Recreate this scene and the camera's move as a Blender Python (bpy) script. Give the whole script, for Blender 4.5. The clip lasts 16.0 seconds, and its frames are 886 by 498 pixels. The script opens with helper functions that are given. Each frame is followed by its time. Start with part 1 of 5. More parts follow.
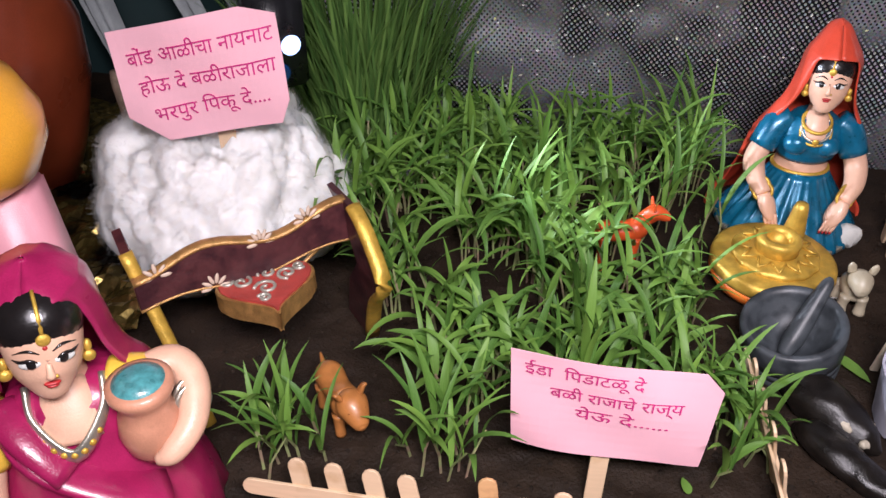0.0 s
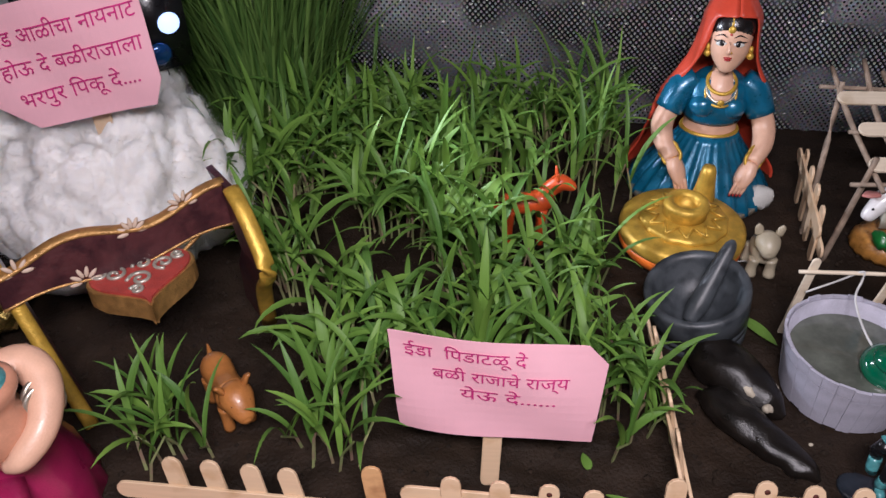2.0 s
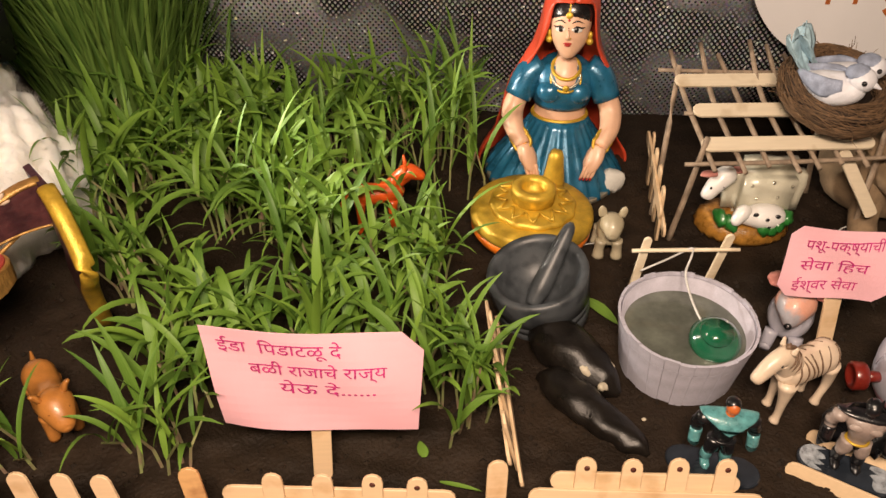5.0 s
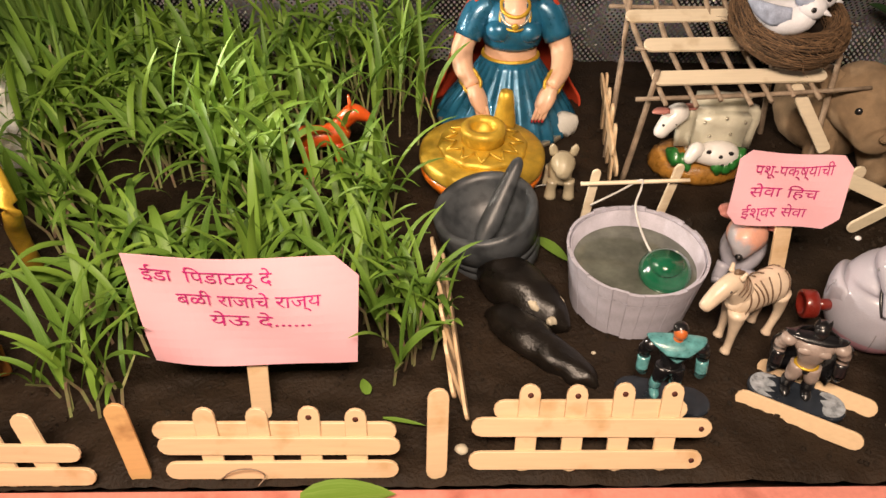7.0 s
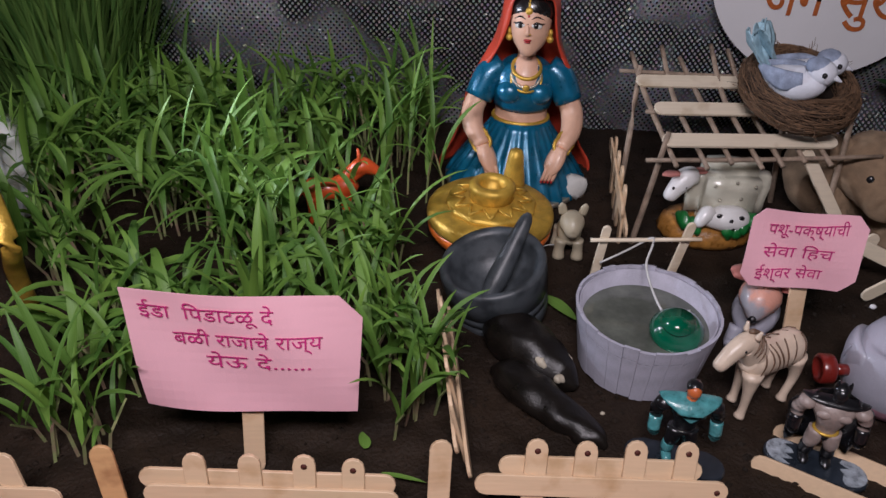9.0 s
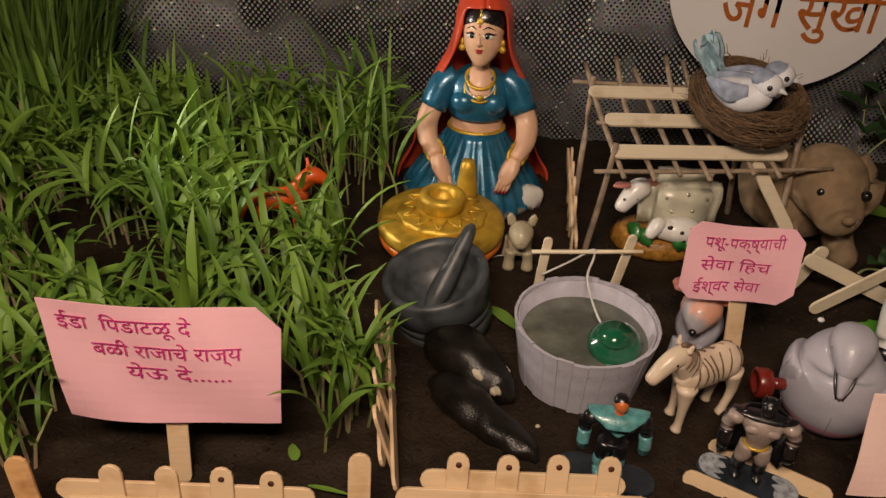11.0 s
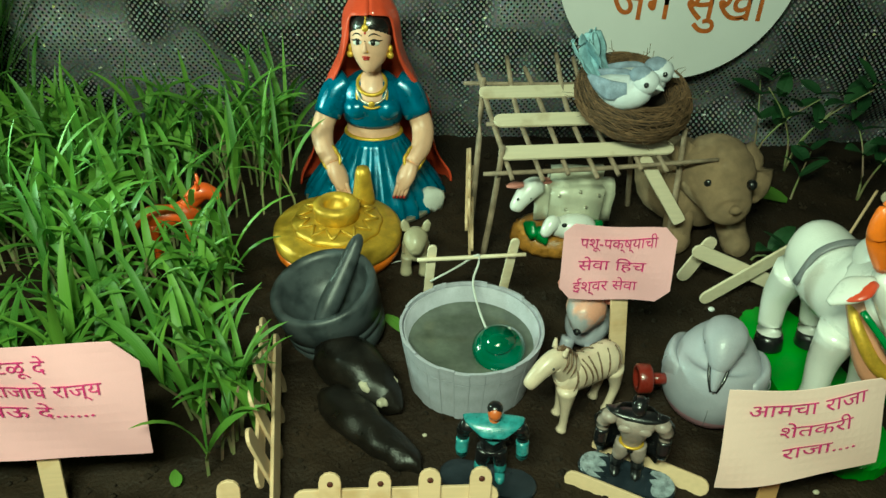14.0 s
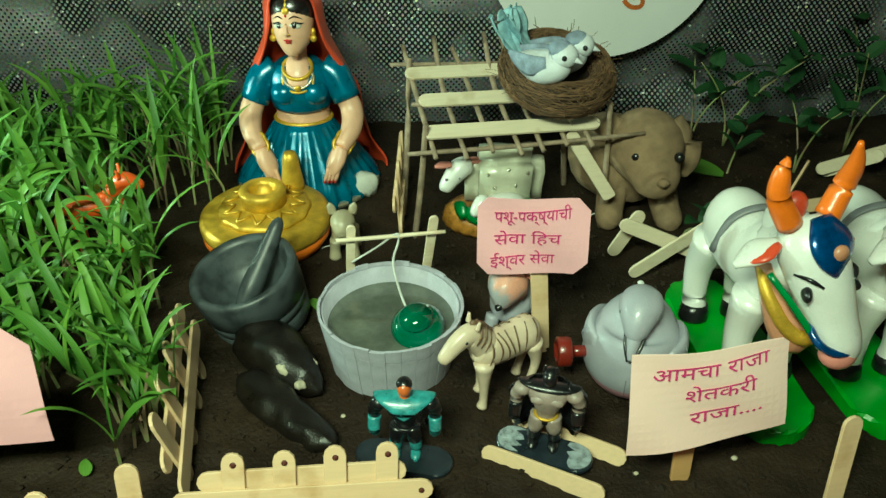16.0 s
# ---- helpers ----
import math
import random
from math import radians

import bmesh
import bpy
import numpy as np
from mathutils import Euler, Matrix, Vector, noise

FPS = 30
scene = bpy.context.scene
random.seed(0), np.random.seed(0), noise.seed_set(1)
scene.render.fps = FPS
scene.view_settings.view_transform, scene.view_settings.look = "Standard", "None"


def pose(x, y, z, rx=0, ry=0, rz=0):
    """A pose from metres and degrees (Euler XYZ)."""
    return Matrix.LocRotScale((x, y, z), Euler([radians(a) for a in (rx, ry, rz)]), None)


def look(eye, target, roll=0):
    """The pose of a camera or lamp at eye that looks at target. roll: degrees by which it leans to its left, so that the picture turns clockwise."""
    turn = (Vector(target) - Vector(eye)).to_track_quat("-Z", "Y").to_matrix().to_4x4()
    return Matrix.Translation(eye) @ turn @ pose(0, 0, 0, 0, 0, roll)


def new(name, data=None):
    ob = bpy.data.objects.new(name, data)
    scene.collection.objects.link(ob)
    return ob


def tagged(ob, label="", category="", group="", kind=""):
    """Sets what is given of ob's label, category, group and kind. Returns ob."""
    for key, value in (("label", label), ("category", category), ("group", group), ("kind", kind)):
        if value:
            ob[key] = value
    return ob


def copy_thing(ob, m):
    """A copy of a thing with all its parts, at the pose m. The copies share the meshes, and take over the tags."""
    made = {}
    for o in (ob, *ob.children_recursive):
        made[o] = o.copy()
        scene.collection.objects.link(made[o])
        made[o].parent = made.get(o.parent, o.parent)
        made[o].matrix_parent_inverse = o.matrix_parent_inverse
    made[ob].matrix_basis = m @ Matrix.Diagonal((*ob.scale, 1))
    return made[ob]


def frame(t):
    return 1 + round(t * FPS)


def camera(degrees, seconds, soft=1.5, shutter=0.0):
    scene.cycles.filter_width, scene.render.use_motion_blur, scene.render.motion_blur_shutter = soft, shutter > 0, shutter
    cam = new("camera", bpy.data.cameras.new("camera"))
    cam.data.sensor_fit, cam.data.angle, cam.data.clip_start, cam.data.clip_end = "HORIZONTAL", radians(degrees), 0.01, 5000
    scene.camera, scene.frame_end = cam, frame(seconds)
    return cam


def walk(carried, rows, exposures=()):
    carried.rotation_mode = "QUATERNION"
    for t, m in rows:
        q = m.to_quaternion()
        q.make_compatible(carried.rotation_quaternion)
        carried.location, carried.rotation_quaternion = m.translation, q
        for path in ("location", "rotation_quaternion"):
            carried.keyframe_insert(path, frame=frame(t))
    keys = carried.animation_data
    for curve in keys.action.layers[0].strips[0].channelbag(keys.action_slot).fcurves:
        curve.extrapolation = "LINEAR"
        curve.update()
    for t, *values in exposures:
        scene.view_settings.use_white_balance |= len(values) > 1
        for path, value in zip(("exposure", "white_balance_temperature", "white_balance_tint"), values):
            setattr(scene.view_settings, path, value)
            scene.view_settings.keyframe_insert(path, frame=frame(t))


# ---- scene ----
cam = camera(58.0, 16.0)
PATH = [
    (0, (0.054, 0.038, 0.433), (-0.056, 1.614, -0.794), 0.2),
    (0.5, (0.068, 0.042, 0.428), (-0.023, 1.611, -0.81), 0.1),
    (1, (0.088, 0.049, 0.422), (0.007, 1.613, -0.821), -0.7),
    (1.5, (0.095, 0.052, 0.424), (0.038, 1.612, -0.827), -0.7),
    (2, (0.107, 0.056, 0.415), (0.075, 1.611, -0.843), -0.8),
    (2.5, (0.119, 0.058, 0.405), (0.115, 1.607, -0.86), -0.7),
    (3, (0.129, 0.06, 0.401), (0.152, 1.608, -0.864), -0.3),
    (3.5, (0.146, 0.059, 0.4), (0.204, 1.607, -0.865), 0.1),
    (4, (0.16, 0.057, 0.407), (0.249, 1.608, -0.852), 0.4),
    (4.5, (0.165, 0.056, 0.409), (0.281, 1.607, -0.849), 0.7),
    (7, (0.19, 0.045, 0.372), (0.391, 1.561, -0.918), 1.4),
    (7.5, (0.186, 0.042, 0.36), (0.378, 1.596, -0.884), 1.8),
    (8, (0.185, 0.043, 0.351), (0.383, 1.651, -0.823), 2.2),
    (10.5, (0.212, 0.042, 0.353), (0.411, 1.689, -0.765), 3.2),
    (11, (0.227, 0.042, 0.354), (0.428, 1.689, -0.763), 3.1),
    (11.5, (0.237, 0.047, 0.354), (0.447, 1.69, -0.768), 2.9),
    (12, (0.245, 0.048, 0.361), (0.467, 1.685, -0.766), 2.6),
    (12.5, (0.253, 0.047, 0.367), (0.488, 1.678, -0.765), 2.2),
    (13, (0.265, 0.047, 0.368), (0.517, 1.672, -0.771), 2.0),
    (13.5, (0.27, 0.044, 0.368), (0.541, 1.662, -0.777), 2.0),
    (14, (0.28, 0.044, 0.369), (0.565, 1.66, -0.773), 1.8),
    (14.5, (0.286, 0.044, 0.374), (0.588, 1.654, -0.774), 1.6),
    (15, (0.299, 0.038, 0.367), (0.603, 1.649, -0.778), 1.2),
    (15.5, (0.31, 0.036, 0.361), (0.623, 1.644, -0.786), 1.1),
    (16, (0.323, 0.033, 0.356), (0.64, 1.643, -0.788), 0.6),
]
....
▶ _Set problem_
Return each line exactly as written. Any picture gets left out.

▶ _Response for this exercise_
Recreate this scene and the camera's move as a Blender Python (bpy) script. Give the whole script, for Blender 4.5. The clip lasts 16.0 seconds, and its frames are 886 by 498 pixels. The script opens with helper functions that are given. Each frame is followed by its time. Start with part 1 of 5. More parts follow.
0.0 s
2.0 s
5.0 s
7.0 s
9.0 s
11.0 s
14.0 s
16.0 s
# ---- helpers ----
import math
import random
from math import radians

import bmesh
import bpy
import numpy as np
from mathutils import Euler, Matrix, Vector, noise

FPS = 30
scene = bpy.context.scene
random.seed(0), np.random.seed(0), noise.seed_set(1)
scene.render.fps = FPS
scene.view_settings.view_transform, scene.view_settings.look = "Standard", "None"


def pose(x, y, z, rx=0, ry=0, rz=0):
    """A pose from metres and degrees (Euler XYZ)."""
    return Matrix.LocRotScale((x, y, z), Euler([radians(a) for a in (rx, ry, rz)]), None)


def look(eye, target, roll=0):
    """The pose of a camera or lamp at eye that looks at target. roll: degrees by which it leans to its left, so that the picture turns clockwise."""
    turn = (Vector(target) - Vector(eye)).to_track_quat("-Z", "Y").to_matrix().to_4x4()
    return Matrix.Translation(eye) @ turn @ pose(0, 0, 0, 0, 0, roll)


def new(name, data=None):
    ob = bpy.data.objects.new(name, data)
    scene.collection.objects.link(ob)
    return ob


def tagged(ob, label="", category="", group="", kind=""):
    """Sets what is given of ob's label, category, group and kind. Returns ob."""
    for key, value in (("label", label), ("category", category), ("group", group), ("kind", kind)):
        if value:
            ob[key] = value
    return ob


def copy_thing(ob, m):
    """A copy of a thing with all its parts, at the pose m. The copies share the meshes, and take over the tags."""
    made = {}
    for o in (ob, *ob.children_recursive):
        made[o] = o.copy()
        scene.collection.objects.link(made[o])
        made[o].parent = made.get(o.parent, o.parent)
        made[o].matrix_parent_inverse = o.matrix_parent_inverse
    made[ob].matrix_basis = m @ Matrix.Diagonal((*ob.scale, 1))
    return made[ob]


def frame(t):
    return 1 + round(t * FPS)


def camera(degrees, seconds, soft=1.5, shutter=0.0):
    scene.cycles.filter_width, scene.render.use_motion_blur, scene.render.motion_blur_shutter = soft, shutter > 0, shutter
    cam = new("camera", bpy.data.cameras.new("camera"))
    cam.data.sensor_fit, cam.data.angle, cam.data.clip_start, cam.data.clip_end = "HORIZONTAL", radians(degrees), 0.01, 5000
    scene.camera, scene.frame_end = cam, frame(seconds)
    return cam


def walk(carried, rows, exposures=()):
    carried.rotation_mode = "QUATERNION"
    for t, m in rows:
        q = m.to_quaternion()
        q.make_compatible(carried.rotation_quaternion)
        carried.location, carried.rotation_quaternion = m.translation, q
        for path in ("location", "rotation_quaternion"):
            carried.keyframe_insert(path, frame=frame(t))
    keys = carried.animation_data
    for curve in keys.action.layers[0].strips[0].channelbag(keys.action_slot).fcurves:
        curve.extrapolation = "LINEAR"
        curve.update()
    for t, *values in exposures:
        scene.view_settings.use_white_balance |= len(values) > 1
        for path, value in zip(("exposure", "white_balance_temperature", "white_balance_tint"), values):
            setattr(scene.view_settings, path, value)
            scene.view_settings.keyframe_insert(path, frame=frame(t))


# ---- scene ----
cam = camera(58.0, 16.0)
PATH = [
    (0, (0.054, 0.038, 0.433), (-0.056, 1.614, -0.794), 0.2),
    (0.5, (0.068, 0.042, 0.428), (-0.023, 1.611, -0.81), 0.1),
    (1, (0.088, 0.049, 0.422), (0.007, 1.613, -0.821), -0.7),
    (1.5, (0.095, 0.052, 0.424), (0.038, 1.612, -0.827), -0.7),
    (2, (0.107, 0.056, 0.415), (0.075, 1.611, -0.843), -0.8),
    (2.5, (0.119, 0.058, 0.405), (0.115, 1.607, -0.86), -0.7),
    (3, (0.129, 0.06, 0.401), (0.152, 1.608, -0.864), -0.3),
    (3.5, (0.146, 0.059, 0.4), (0.204, 1.607, -0.865), 0.1),
    (4, (0.16, 0.057, 0.407), (0.249, 1.608, -0.852), 0.4),
    (4.5, (0.165, 0.056, 0.409), (0.281, 1.607, -0.849), 0.7),
    (7, (0.19, 0.045, 0.372), (0.391, 1.561, -0.918), 1.4),
    (7.5, (0.186, 0.042, 0.36), (0.378, 1.596, -0.884), 1.8),
    (8, (0.185, 0.043, 0.351), (0.383, 1.651, -0.823), 2.2),
    (10.5, (0.212, 0.042, 0.353), (0.411, 1.689, -0.765), 3.2),
    (11, (0.227, 0.042, 0.354), (0.428, 1.689, -0.763), 3.1),
    (11.5, (0.237, 0.047, 0.354), (0.447, 1.69, -0.768), 2.9),
    (12, (0.245, 0.048, 0.361), (0.467, 1.685, -0.766), 2.6),
    (12.5, (0.253, 0.047, 0.367), (0.488, 1.678, -0.765), 2.2),
    (13, (0.265, 0.047, 0.368), (0.517, 1.672, -0.771), 2.0),
    (13.5, (0.27, 0.044, 0.368), (0.541, 1.662, -0.777), 2.0),
    (14, (0.28, 0.044, 0.369), (0.565, 1.66, -0.773), 1.8),
    (14.5, (0.286, 0.044, 0.374), (0.588, 1.654, -0.774), 1.6),
    (15, (0.299, 0.038, 0.367), (0.603, 1.649, -0.778), 1.2),
    (15.5, (0.31, 0.036, 0.361), (0.623, 1.644, -0.786), 1.1),
    (16, (0.323, 0.033, 0.356), (0.64, 1.643, -0.788), 0.6),
]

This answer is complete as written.